L'avenir de la presse congolaise se joue maintenant
La presse écrite en RDC, estime l'Olpa, est en voie de disparition. L'absence des subsides de l'Etat, l'abondance des réseaux sociaux et le manque de culture de lecture dans le chef de la nouvelle classe politique et social sont, entre autres, les mobiles de cette situation que traverse cette presse. Pour l'organisation non gouvernementale, il en est aussi de la presse audiovisuelle et en ligne qui font face à des difficultés à différents niveaux, car elles subissent de plein fouet cette absence d'appui des pouvoirs publics, notamment les exonérations et réductions significatives sur les droits et taxes prévus par les dispositions de l'article 81 de l'ordonnance-loi n°23/009 du 13 mars 2023 fixant les modalités d'exercice de la liberté de presse, la liberté d'information et d'émission par la radio et la télévision, la presse écrite ou tout autre moyen de communication dans le pays.

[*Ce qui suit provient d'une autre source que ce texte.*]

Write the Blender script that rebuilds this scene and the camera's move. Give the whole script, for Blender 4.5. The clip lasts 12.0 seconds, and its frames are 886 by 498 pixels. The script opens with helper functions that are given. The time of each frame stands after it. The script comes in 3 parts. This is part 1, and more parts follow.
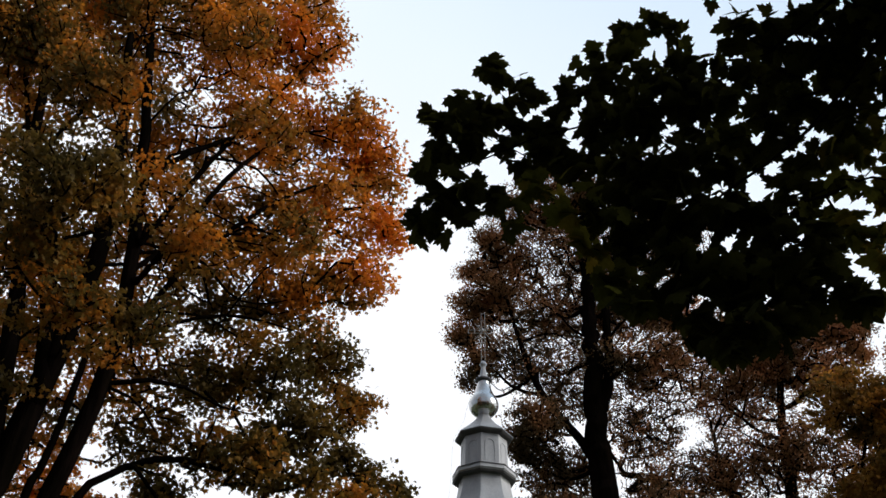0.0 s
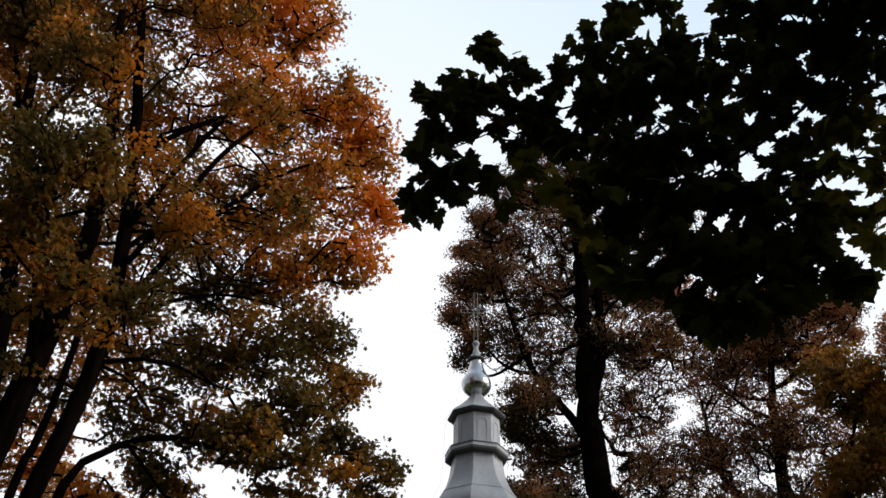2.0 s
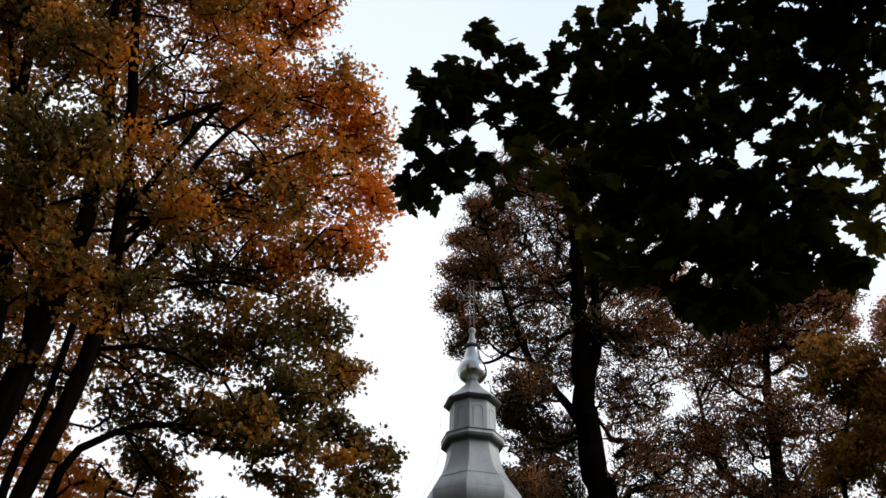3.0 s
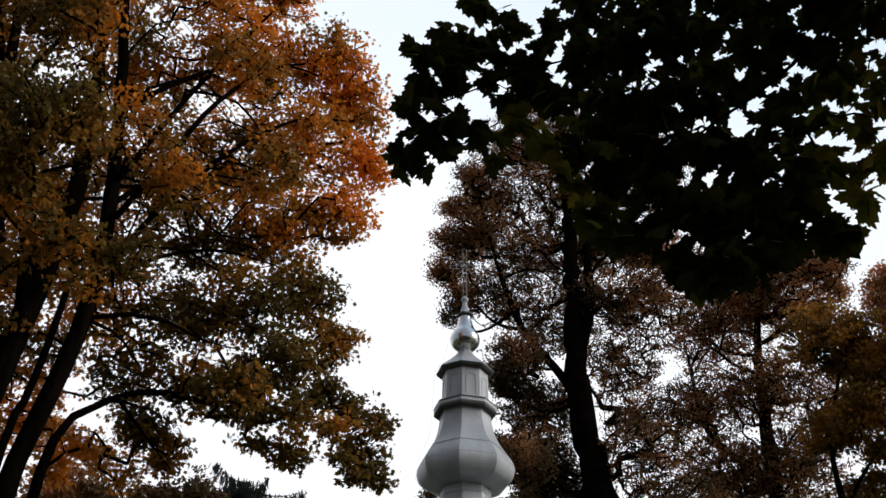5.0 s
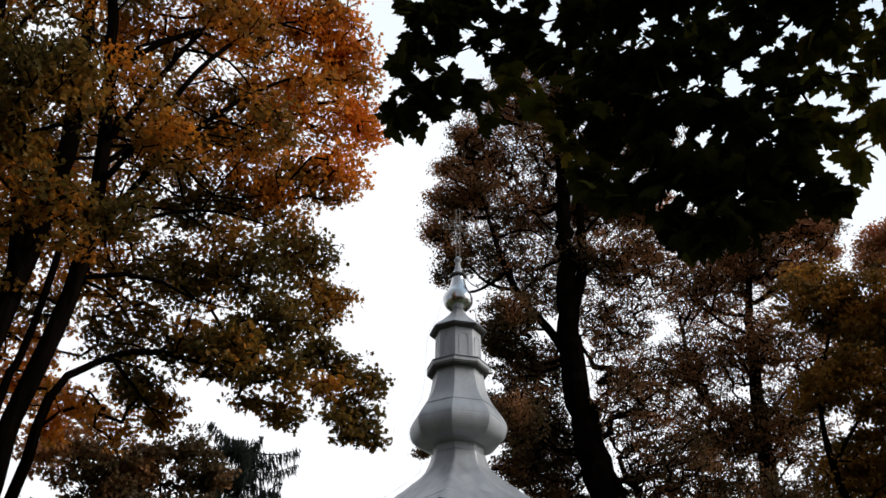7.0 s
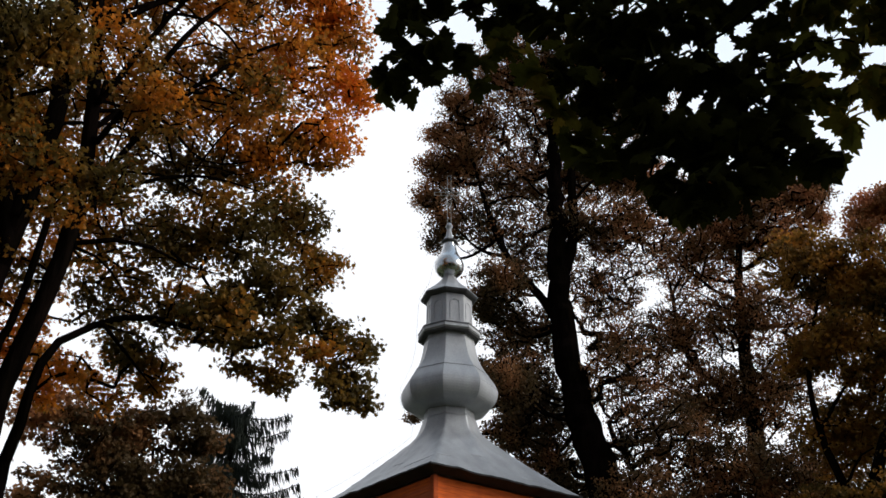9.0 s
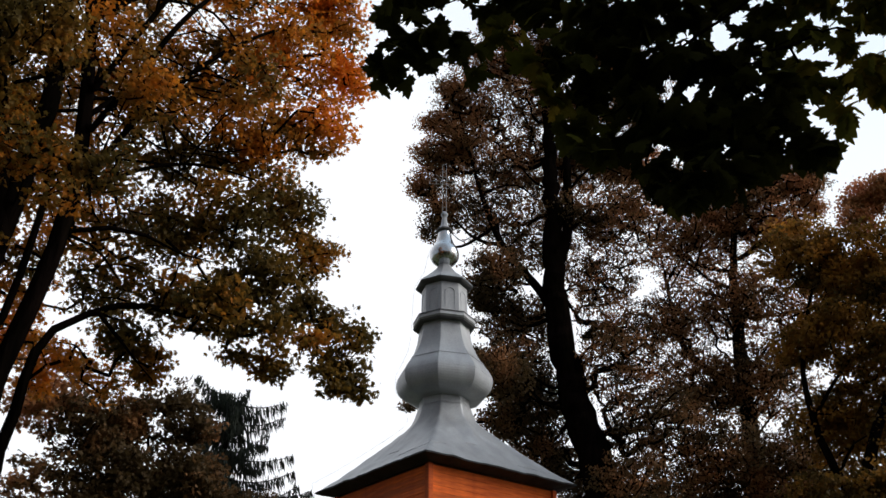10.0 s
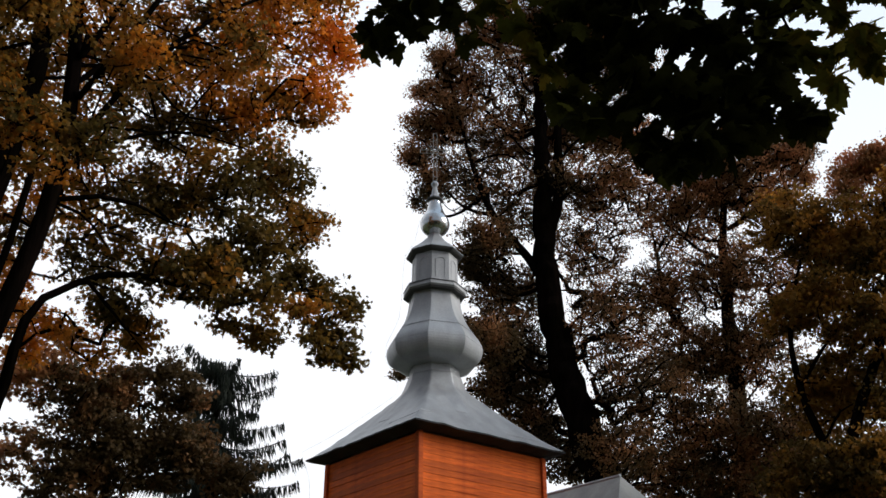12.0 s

Des avantages, a fait savoir l'Olpa, renvoyés aux calendes grecques faute d'un décret du Premier ministre sur les modalités pratiques.
L'Olpa pense, par conséquent, qu'il est indispensable que la presse congolaise bénéficie de l'accompagnement multidimensionnel du chef de l'État car elle a été à ses côtés lors de durs moments dans l'opposition pacifique et il est tout à fait logique que le président de la République lui retourne l'ascenseur. Tout avantage matériel ou financier dont la presse congolaise devra être bénéficiaire, dit-il, doit répondre aux exigences de transparence dans la gestion, car les dernières dotations du gouvernement pour l'organisation des activités de la presse congolaise au cours de dernières années ont été gérées avec opacité et sans aucune redevabilité. "En effet, les professionnels des médias et les organisations corporatives ont le droit de connaître tout décaissement du Trésor public pour appuyer le secteur de la communication et presse ", avertit l'Olpa.